DE L’ORIGINE PHILOSOPHIQUE DE LA FALAISE ECOLOGIQUE
Dans « L’appartenance au monde » Claude Romano procède à une magistrale auscultation de la philosophie occidentale (v. dernier billet, 28/06/2025). Ayant depuis vingt cinq siècles opéré une scission entre le corps et l’esprit, elle a contribué « à creuser sous nos pas une falaise écologique » (p.9). Elle n’a pas permis de « se forger un cadre cohérent pour pouvoir y progresser » (p. 18). Elle « a assuré le triomphe du scepticisme » et a empêché « de voir en autrui un alter ego » (p. 350).
L’auteur, pour déconstruire, édifie une conception du monde dont la solidité lui permet de conclure que « nous avons trouvé la sortie du labyrinthe et pouvons marcher en pleine lumière » p. (370). Notre monde peut être ré-enchanté, nous pouvons affirmer avec force que le faux n’est pas vrai, que le beau est beau et que le juste est juste sans crainte de paraître dogmatique parce que disant cela nous contredirions l’avidité du puissant. Nous avons retrouvé la légitimité à distinguer le bien du mal (p.369).
Une inquiétude demeure. « L’inéliminabilité du mal, l’irrationalité et le non sens » sont estimées « demeurées comme des dimensions de l’histoire humaine » (p. 369/370). Nous constatons qu’elles sont en train de tout emporter, nous faisant sortir de cette histoire. Les jeux sont faits, le mal semble avoir triomphé. Les changements de « climat » philosophique sont fort longs à opérer, trop pour intervenir à temps. Et l’on voit mal où l’homme trouvera la volonté de surmonter tant d’obstacles.
Le labyrinthe, comme le nomme Claude Romano, exige de son prisonnier, un effort exceptionnel pour être franchi. Penser que l’altérité d’autrui pourra se reconnaître par la vision de son seul visage comme quelques remarques de Wittgtenstein le laissent entendre, qu’il s’agit « d’une affaire pratique et non pas théorique », est insuffisant. Il nous faut « mettre à jour ce qui, dans l’image du monde héritée de la révolution scientifique et de son interprétation philosophique dominante, nous condamne à l’échec » (p.355/356).

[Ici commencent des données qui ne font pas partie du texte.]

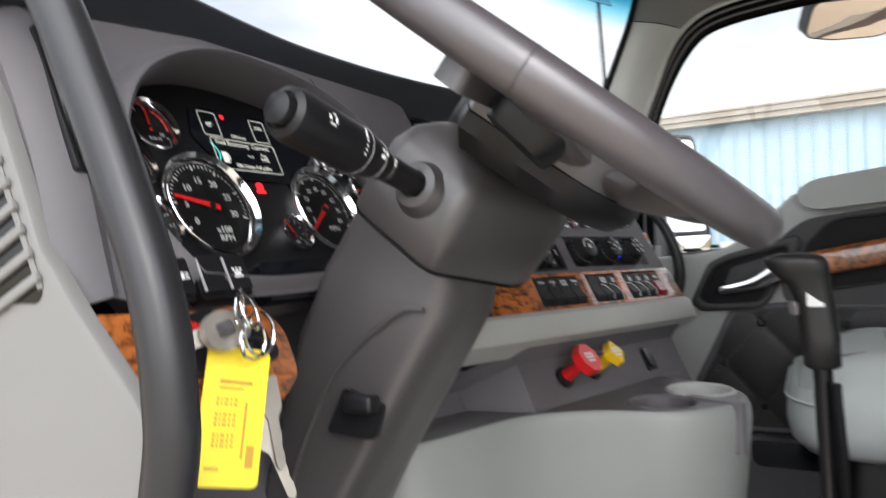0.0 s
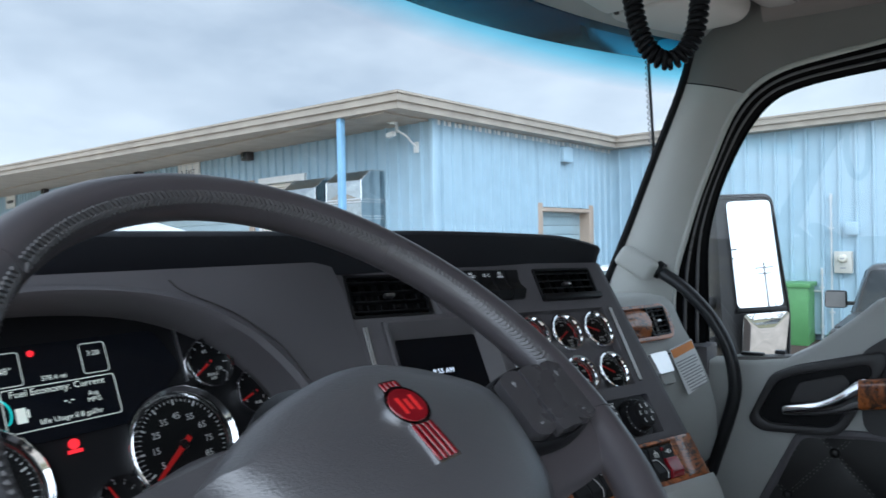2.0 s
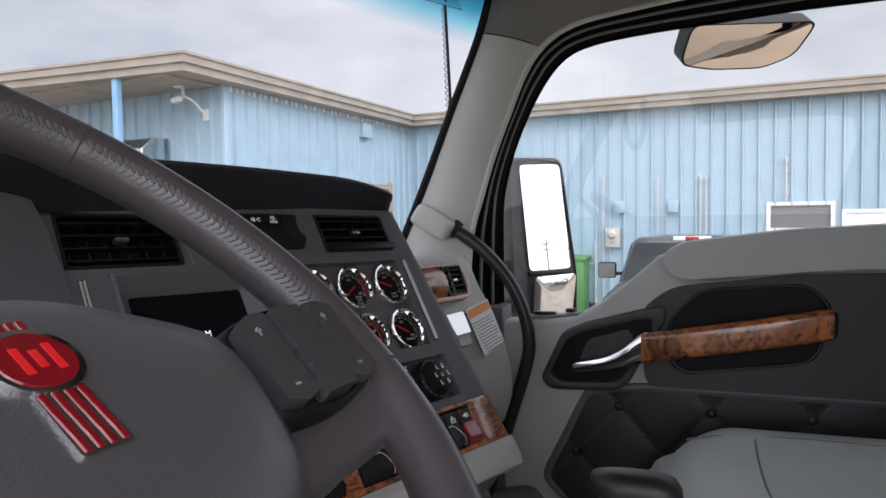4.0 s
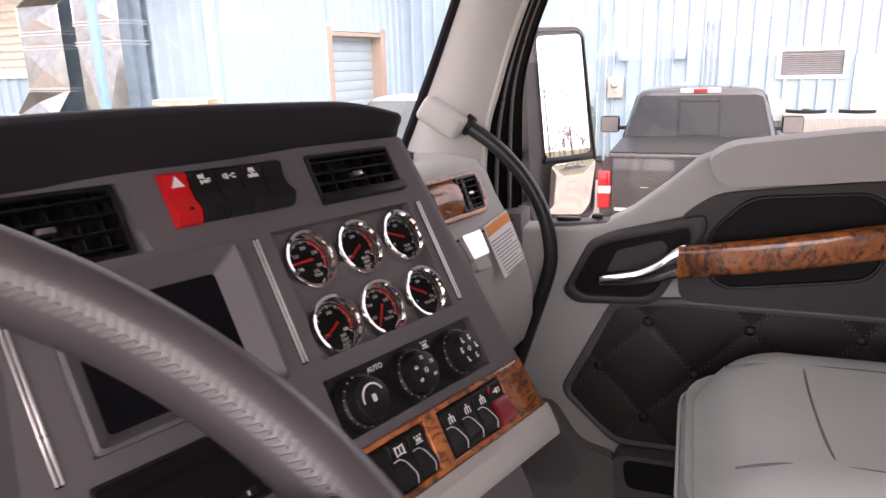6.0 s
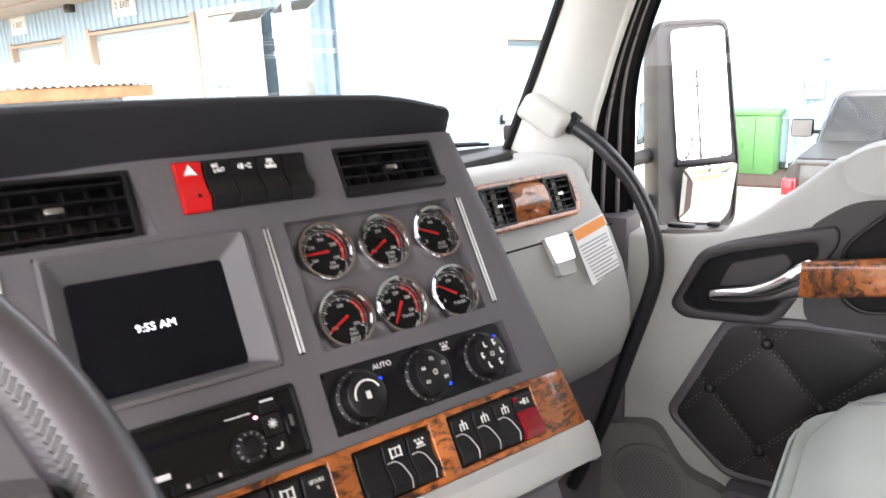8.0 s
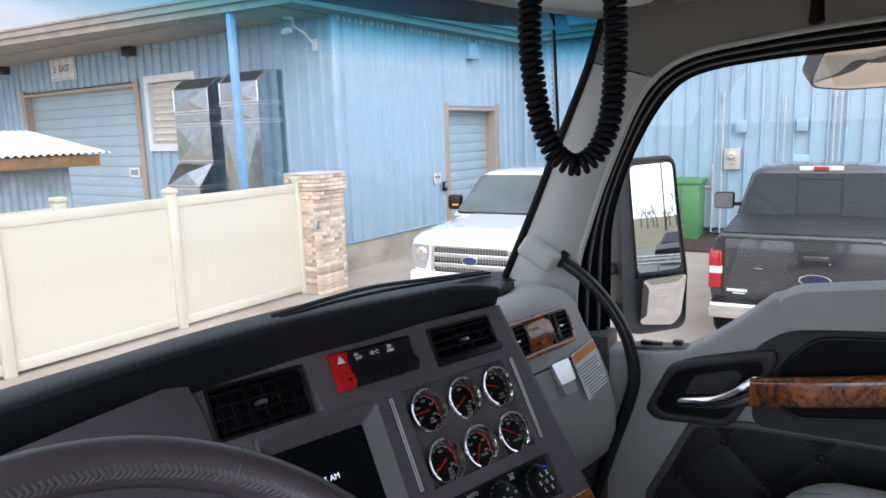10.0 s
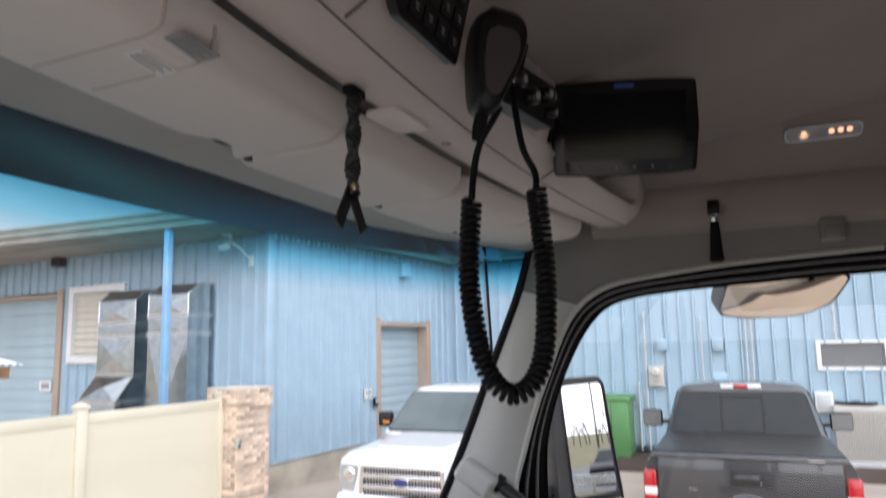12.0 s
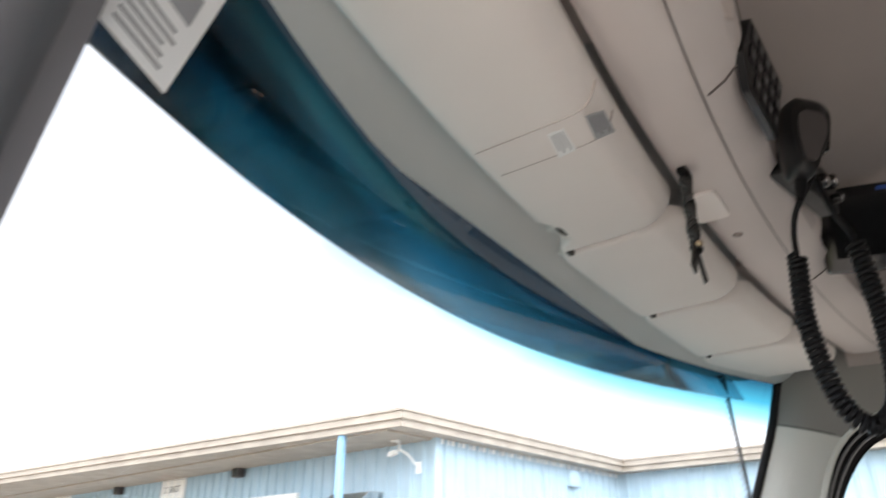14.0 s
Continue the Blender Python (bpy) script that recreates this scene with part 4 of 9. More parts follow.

Le trajet auquel ouvre l’ontologie, plus simple, demande surtout de la disponibilité pour accueillir la nouveauté d’un monde qui s’ouvre à une liberté que actuellement l’on revendique tout en la vivant comme incapable d’unir des hommes ayant maîtrisé leur propension à la domination.
Il s’agit de passer du monde que l’homme perçoit, le monde sensoriel que R. Barbaras nomme « un monde comme unité de sens » c'est-à-dire comportant « un principe de clôture » (Phénoménologie et cosmologie. P.10) à un monde que l’homme ne peut percevoir par ses seuls sens. Pour le cosmologue ce monde ne peut être perçu par qui est englobé par lui. Ce monde est « ouvert, non totalisable, en tant qu’englobant tout ce qui peut advenir » (BR, p. 13). Du point de vue de l’ontologie il ne peut se concevoir qu’en retrouvant son infinité au travers la lecture de Être.
Si l’ontologie ne peut garantir la bonne issue de l’épisode que l’homme vit actuellement au moins lui assure-t-elle de pouvoir, en d’autres temps, s’accomplir. Il ne s’agit pas ici d’une nouvelle « théodicée », ce que C. Romano refuse à juste titre, mais d’une confiance accordée à la liberté humaine. Mieux que le pari de Pascal, cette confiance a chance d’être auto-réalisatrice.